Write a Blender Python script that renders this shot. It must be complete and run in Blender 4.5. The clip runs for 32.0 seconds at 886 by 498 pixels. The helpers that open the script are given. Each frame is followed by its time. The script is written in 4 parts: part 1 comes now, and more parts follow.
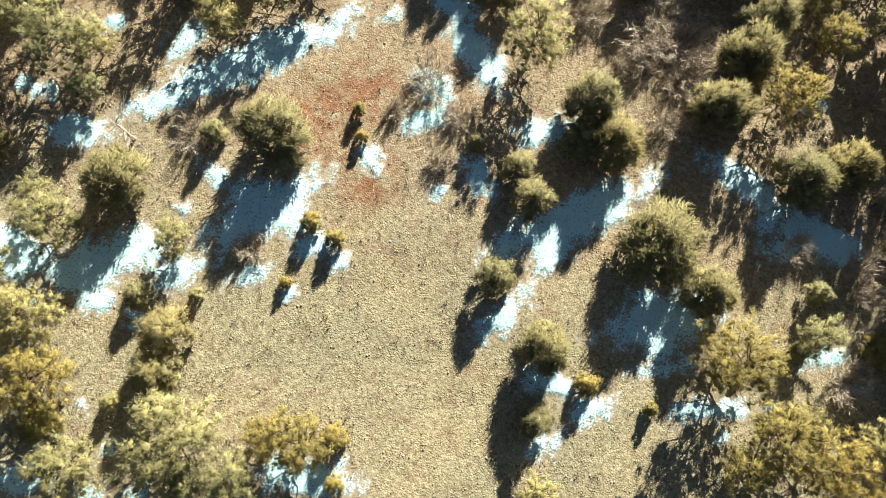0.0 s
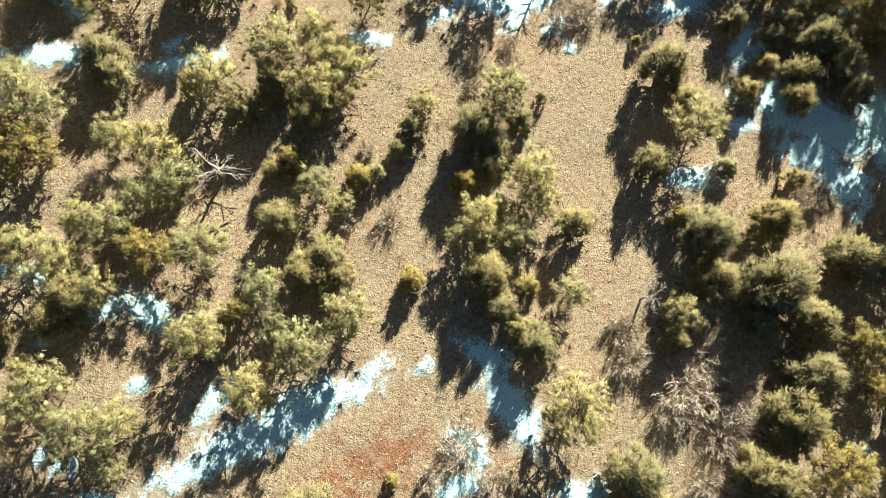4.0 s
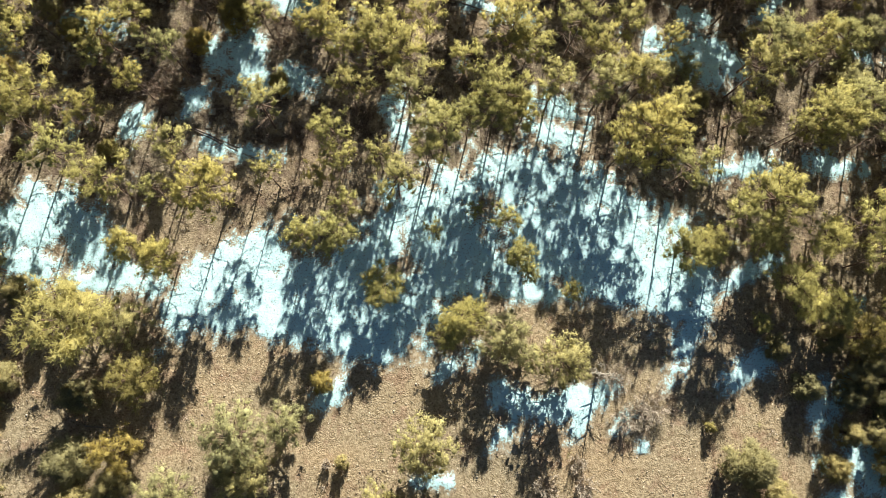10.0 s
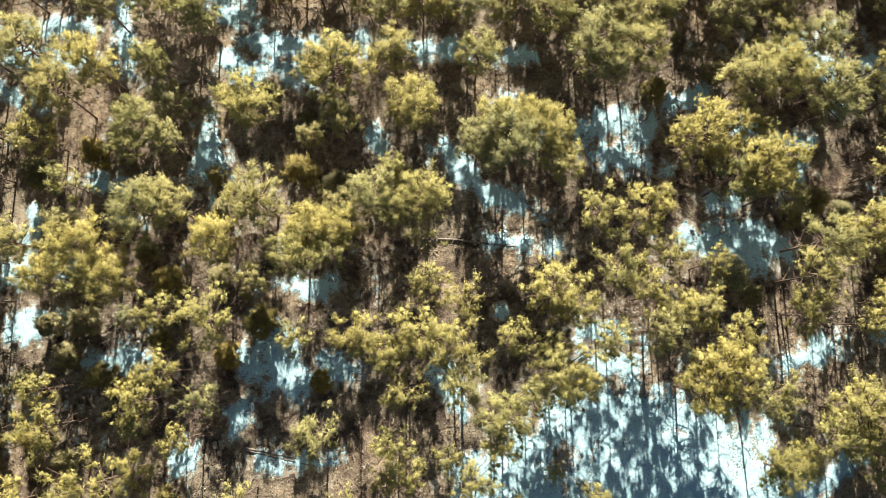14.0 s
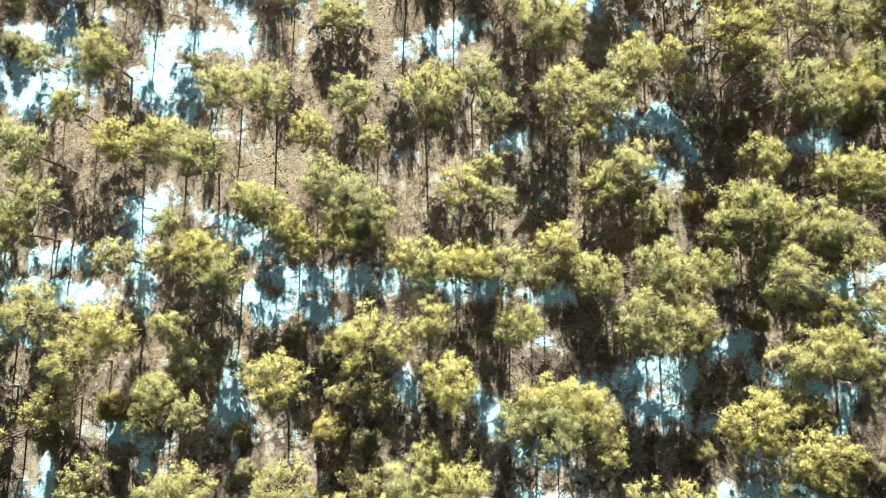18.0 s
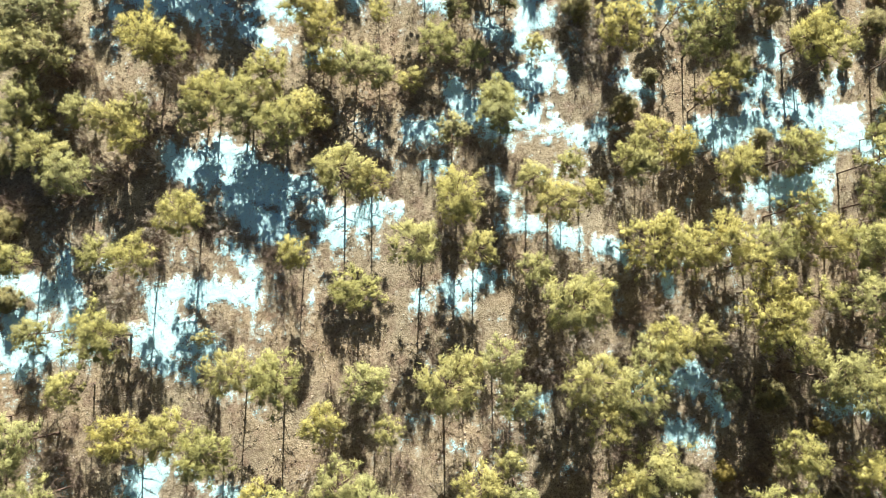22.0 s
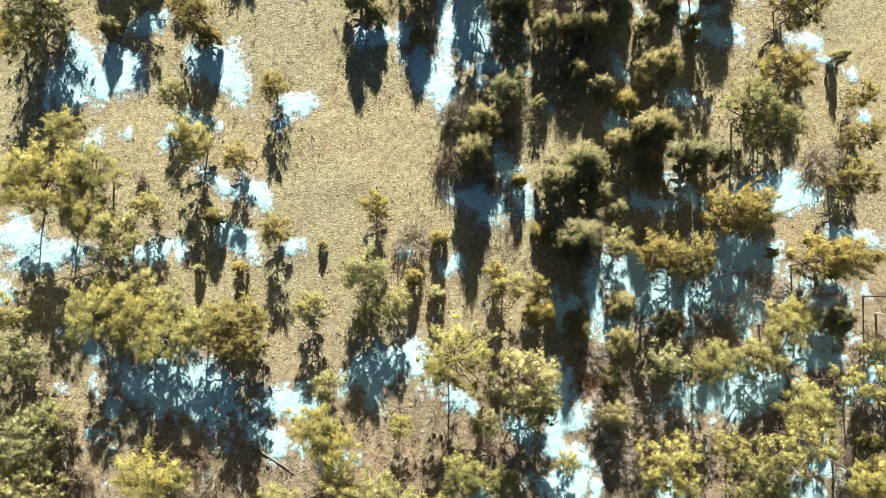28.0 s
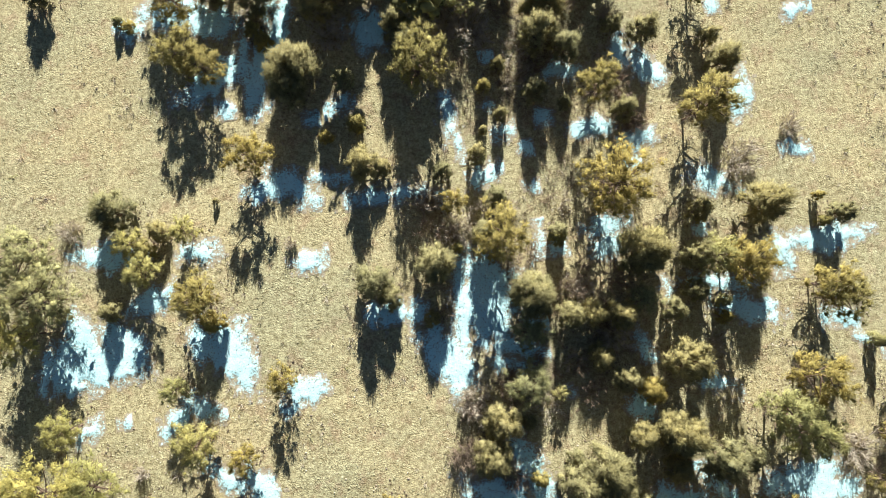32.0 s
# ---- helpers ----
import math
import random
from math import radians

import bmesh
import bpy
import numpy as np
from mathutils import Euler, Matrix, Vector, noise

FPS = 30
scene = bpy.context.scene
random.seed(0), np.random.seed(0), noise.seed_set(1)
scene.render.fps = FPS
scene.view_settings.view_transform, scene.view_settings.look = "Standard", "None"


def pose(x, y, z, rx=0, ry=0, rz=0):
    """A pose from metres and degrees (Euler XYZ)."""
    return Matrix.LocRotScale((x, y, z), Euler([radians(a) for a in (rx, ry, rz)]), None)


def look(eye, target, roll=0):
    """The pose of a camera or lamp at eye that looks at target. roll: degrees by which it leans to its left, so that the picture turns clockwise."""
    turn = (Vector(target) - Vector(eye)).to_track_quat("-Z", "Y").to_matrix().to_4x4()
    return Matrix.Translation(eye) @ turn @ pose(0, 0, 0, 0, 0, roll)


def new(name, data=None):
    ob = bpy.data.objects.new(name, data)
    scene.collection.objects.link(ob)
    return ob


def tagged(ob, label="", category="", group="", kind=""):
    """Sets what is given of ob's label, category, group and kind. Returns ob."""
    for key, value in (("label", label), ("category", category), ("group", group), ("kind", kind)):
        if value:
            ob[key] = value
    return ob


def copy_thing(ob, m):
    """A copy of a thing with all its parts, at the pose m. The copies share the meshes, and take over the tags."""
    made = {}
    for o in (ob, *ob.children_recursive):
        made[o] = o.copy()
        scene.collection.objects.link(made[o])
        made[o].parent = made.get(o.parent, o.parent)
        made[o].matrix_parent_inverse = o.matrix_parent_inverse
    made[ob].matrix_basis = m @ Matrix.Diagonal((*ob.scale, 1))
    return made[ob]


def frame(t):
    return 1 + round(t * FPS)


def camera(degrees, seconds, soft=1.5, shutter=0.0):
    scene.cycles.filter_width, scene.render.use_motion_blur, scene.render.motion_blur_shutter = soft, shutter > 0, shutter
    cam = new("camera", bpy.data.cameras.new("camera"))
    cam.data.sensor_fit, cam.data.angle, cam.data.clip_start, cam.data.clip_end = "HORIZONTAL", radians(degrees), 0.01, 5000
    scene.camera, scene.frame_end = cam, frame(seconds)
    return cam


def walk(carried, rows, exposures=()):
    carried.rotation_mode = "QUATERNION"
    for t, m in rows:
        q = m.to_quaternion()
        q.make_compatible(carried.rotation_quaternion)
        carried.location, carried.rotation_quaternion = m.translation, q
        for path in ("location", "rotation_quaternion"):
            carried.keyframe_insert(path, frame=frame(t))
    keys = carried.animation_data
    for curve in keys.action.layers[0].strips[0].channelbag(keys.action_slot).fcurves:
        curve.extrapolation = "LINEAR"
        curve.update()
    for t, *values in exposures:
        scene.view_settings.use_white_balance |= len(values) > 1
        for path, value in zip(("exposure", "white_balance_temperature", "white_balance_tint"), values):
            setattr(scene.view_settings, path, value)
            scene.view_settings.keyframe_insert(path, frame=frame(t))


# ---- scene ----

#####

[What you are asked to do]
Exclude the pictures, and transcribe all of the material exactly.

[Solution to this problem]
Write a Blender Python script that renders this shot. It must be complete and run in Blender 4.5. The clip runs for 32.0 seconds at 886 by 498 pixels. The helpers that open the script are given. Each frame is followed by its time. The script is written in 4 parts: part 1 comes now, and more parts follow.
0.0 s
4.0 s
10.0 s
14.0 s
18.0 s
22.0 s
28.0 s
32.0 s
# ---- helpers ----
import math
import random
from math import radians

import bmesh
import bpy
import numpy as np
from mathutils import Euler, Matrix, Vector, noise

FPS = 30
scene = bpy.context.scene
random.seed(0), np.random.seed(0), noise.seed_set(1)
scene.render.fps = FPS
scene.view_settings.view_transform, scene.view_settings.look = "Standard", "None"


def pose(x, y, z, rx=0, ry=0, rz=0):
    """A pose from metres and degrees (Euler XYZ)."""
    return Matrix.LocRotScale((x, y, z), Euler([radians(a) for a in (rx, ry, rz)]), None)


def look(eye, target, roll=0):
    """The pose of a camera or lamp at eye that looks at target. roll: degrees by which it leans to its left, so that the picture turns clockwise."""
    turn = (Vector(target) - Vector(eye)).to_track_quat("-Z", "Y").to_matrix().to_4x4()
    return Matrix.Translation(eye) @ turn @ pose(0, 0, 0, 0, 0, roll)


def new(name, data=None):
    ob = bpy.data.objects.new(name, data)
    scene.collection.objects.link(ob)
    return ob


def tagged(ob, label="", category="", group="", kind=""):
    """Sets what is given of ob's label, category, group and kind. Returns ob."""
    for key, value in (("label", label), ("category", category), ("group", group), ("kind", kind)):
        if value:
            ob[key] = value
    return ob


def copy_thing(ob, m):
    """A copy of a thing with all its parts, at the pose m. The copies share the meshes, and take over the tags."""
    made = {}
    for o in (ob, *ob.children_recursive):
        made[o] = o.copy()
        scene.collection.objects.link(made[o])
        made[o].parent = made.get(o.parent, o.parent)
        made[o].matrix_parent_inverse = o.matrix_parent_inverse
    made[ob].matrix_basis = m @ Matrix.Diagonal((*ob.scale, 1))
    return made[ob]


def frame(t):
    return 1 + round(t * FPS)


def camera(degrees, seconds, soft=1.5, shutter=0.0):
    scene.cycles.filter_width, scene.render.use_motion_blur, scene.render.motion_blur_shutter = soft, shutter > 0, shutter
    cam = new("camera", bpy.data.cameras.new("camera"))
    cam.data.sensor_fit, cam.data.angle, cam.data.clip_start, cam.data.clip_end = "HORIZONTAL", radians(degrees), 0.01, 5000
    scene.camera, scene.frame_end = cam, frame(seconds)
    return cam


def walk(carried, rows, exposures=()):
    carried.rotation_mode = "QUATERNION"
    for t, m in rows:
        q = m.to_quaternion()
        q.make_compatible(carried.rotation_quaternion)
        carried.location, carried.rotation_quaternion = m.translation, q
        for path in ("location", "rotation_quaternion"):
            carried.keyframe_insert(path, frame=frame(t))
    keys = carried.animation_data
    for curve in keys.action.layers[0].strips[0].channelbag(keys.action_slot).fcurves:
        curve.extrapolation = "LINEAR"
        curve.update()
    for t, *values in exposures:
        scene.view_settings.use_white_balance |= len(values) > 1
        for path, value in zip(("exposure", "white_balance_temperature", "white_balance_tint"), values):
            setattr(scene.view_settings, path, value)
            scene.view_settings.keyframe_insert(path, frame=frame(t))


# ---- scene ----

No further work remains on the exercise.